▶ Exercise description: Go through the material below and copy all lines with "keys".

▶ Dataset section:
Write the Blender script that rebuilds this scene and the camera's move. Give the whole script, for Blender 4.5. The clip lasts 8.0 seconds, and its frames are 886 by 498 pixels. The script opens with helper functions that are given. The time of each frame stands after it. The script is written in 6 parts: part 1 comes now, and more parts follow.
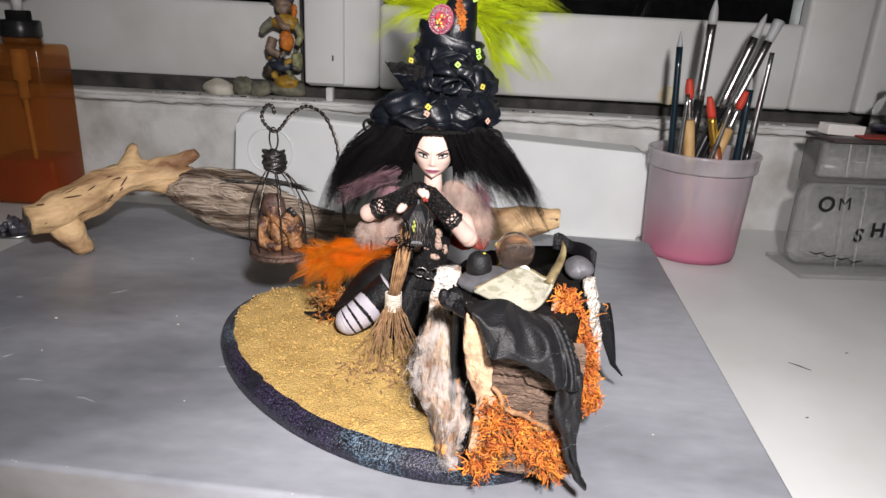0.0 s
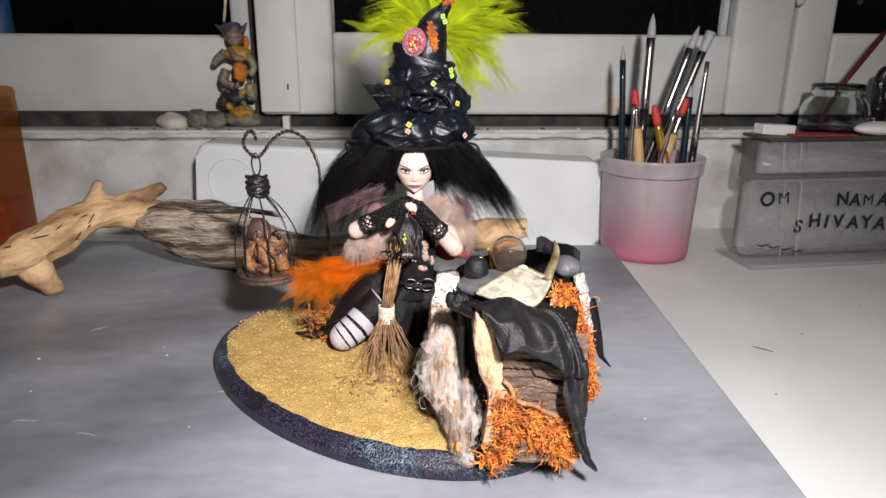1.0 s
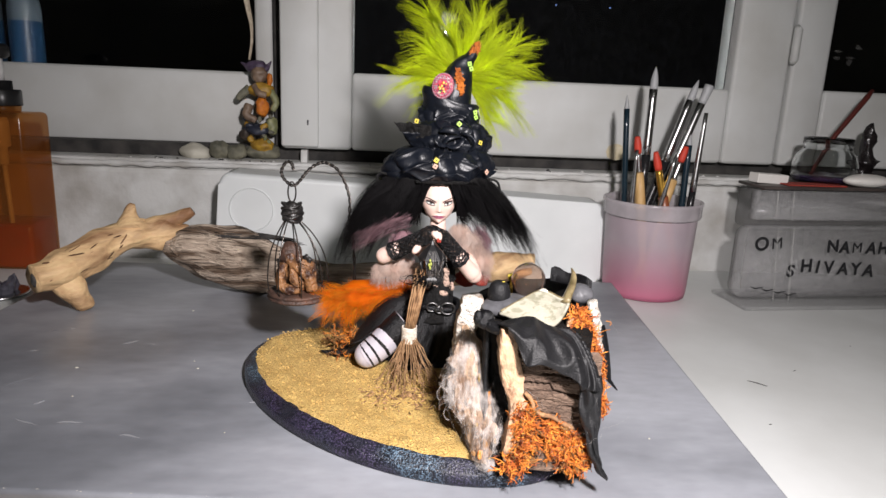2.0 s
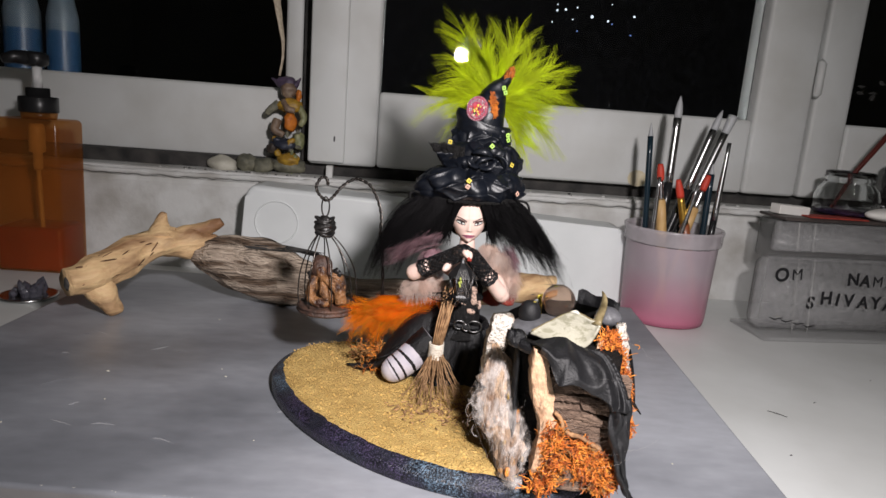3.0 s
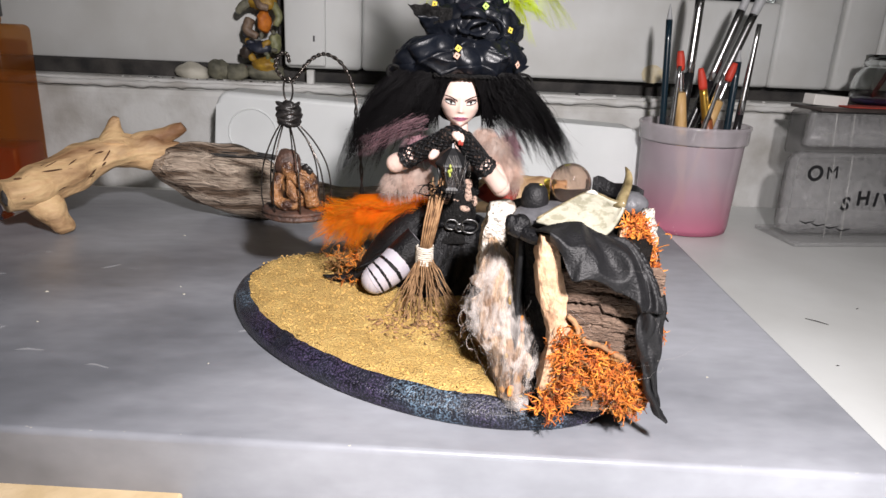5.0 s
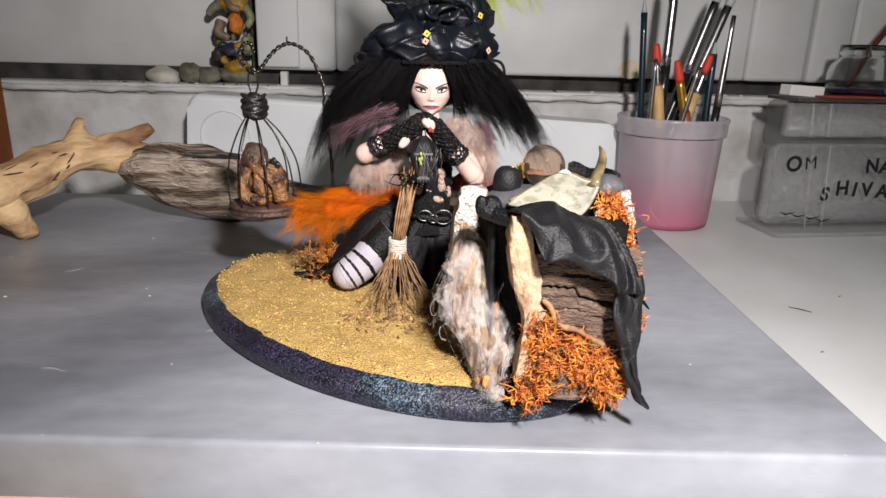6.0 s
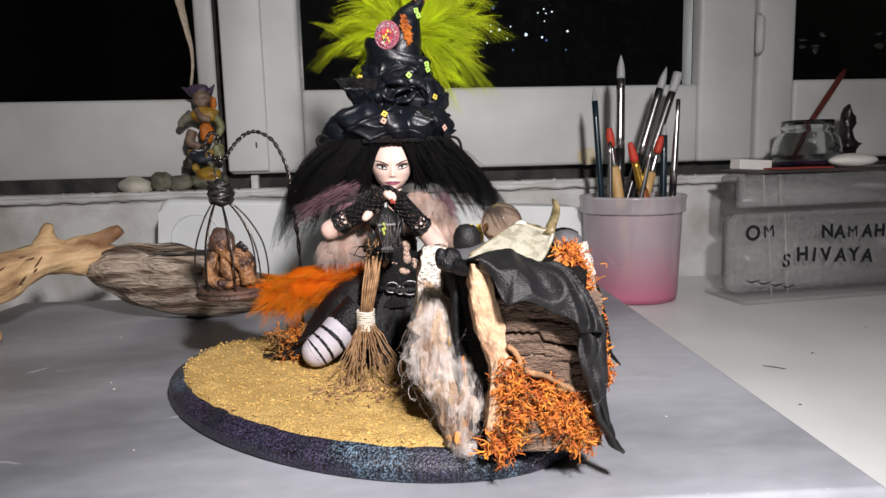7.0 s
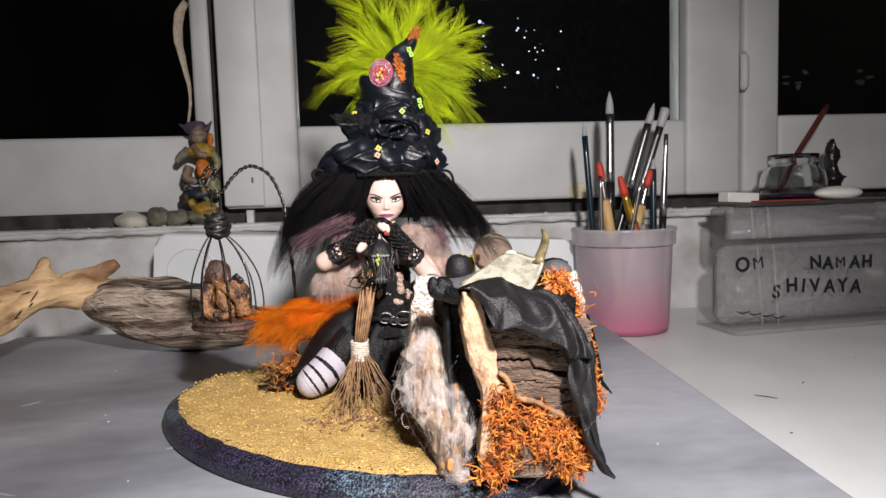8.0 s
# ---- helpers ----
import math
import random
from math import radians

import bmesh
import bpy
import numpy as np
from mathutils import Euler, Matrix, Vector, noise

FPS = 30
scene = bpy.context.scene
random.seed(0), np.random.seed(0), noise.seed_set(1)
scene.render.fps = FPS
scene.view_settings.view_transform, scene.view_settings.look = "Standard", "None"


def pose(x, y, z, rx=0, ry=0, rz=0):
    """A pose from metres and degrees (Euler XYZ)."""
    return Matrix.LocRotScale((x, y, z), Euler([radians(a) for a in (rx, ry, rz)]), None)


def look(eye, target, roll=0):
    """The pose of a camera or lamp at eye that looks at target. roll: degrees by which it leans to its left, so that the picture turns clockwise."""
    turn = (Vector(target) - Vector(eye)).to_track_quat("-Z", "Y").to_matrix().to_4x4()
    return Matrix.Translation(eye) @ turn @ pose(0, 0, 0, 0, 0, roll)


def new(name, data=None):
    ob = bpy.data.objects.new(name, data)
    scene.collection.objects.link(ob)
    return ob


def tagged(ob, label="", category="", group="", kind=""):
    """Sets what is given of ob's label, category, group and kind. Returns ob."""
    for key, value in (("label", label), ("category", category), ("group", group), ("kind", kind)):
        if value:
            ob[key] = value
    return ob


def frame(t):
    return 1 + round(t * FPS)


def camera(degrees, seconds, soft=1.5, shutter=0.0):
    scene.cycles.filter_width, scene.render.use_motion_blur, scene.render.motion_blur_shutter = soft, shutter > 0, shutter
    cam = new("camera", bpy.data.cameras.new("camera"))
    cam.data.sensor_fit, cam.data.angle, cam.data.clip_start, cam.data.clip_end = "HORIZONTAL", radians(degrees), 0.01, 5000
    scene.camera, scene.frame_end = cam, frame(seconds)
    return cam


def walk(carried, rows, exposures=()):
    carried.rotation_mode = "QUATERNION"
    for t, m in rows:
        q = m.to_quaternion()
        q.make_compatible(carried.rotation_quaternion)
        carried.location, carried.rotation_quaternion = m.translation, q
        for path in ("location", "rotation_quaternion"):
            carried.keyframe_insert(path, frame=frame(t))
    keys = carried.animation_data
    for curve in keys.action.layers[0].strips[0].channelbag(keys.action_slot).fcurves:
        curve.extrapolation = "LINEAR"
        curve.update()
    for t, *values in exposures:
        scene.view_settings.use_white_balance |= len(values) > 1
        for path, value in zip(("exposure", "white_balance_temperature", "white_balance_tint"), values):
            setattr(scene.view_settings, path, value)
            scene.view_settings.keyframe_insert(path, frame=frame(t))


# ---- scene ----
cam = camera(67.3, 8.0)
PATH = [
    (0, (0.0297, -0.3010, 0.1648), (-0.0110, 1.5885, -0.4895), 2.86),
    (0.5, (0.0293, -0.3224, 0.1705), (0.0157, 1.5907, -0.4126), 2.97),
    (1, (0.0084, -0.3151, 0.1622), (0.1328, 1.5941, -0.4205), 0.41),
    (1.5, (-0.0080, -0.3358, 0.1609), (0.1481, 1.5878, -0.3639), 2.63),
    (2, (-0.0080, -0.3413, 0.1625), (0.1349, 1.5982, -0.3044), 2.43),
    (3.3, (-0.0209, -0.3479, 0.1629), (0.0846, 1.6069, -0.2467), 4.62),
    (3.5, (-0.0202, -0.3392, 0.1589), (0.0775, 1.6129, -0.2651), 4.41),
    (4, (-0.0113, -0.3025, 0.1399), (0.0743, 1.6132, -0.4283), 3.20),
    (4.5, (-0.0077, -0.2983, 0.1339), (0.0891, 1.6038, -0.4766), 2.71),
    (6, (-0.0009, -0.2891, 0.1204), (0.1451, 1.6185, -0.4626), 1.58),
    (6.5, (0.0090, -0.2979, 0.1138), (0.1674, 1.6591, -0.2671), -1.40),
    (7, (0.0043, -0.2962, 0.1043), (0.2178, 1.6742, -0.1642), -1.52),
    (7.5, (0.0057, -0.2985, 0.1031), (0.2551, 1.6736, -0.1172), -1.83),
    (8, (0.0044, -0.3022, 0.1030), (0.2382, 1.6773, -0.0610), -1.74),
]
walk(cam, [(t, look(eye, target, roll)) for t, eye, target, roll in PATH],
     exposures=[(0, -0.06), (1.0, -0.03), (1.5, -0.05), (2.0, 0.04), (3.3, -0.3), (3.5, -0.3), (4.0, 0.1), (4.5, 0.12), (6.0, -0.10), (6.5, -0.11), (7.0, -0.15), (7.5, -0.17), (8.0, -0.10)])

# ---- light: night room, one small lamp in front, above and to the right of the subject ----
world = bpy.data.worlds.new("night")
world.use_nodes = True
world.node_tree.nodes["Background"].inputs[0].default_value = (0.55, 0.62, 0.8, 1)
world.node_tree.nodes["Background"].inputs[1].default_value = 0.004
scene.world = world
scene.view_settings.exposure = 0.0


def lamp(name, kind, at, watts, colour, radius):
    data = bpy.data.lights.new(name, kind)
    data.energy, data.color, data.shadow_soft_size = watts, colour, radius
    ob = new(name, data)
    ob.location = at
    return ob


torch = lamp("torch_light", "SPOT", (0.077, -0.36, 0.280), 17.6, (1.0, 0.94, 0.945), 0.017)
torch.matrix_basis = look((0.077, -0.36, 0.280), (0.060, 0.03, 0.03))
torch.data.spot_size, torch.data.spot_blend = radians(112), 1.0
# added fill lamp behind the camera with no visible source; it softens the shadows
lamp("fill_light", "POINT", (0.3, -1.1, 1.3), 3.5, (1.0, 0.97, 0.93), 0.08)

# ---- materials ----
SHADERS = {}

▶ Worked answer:
    keys = carried.animation_data
    for curve in keys.action.layers[0].strips[0].channelbag(keys.action_slot).fcurves:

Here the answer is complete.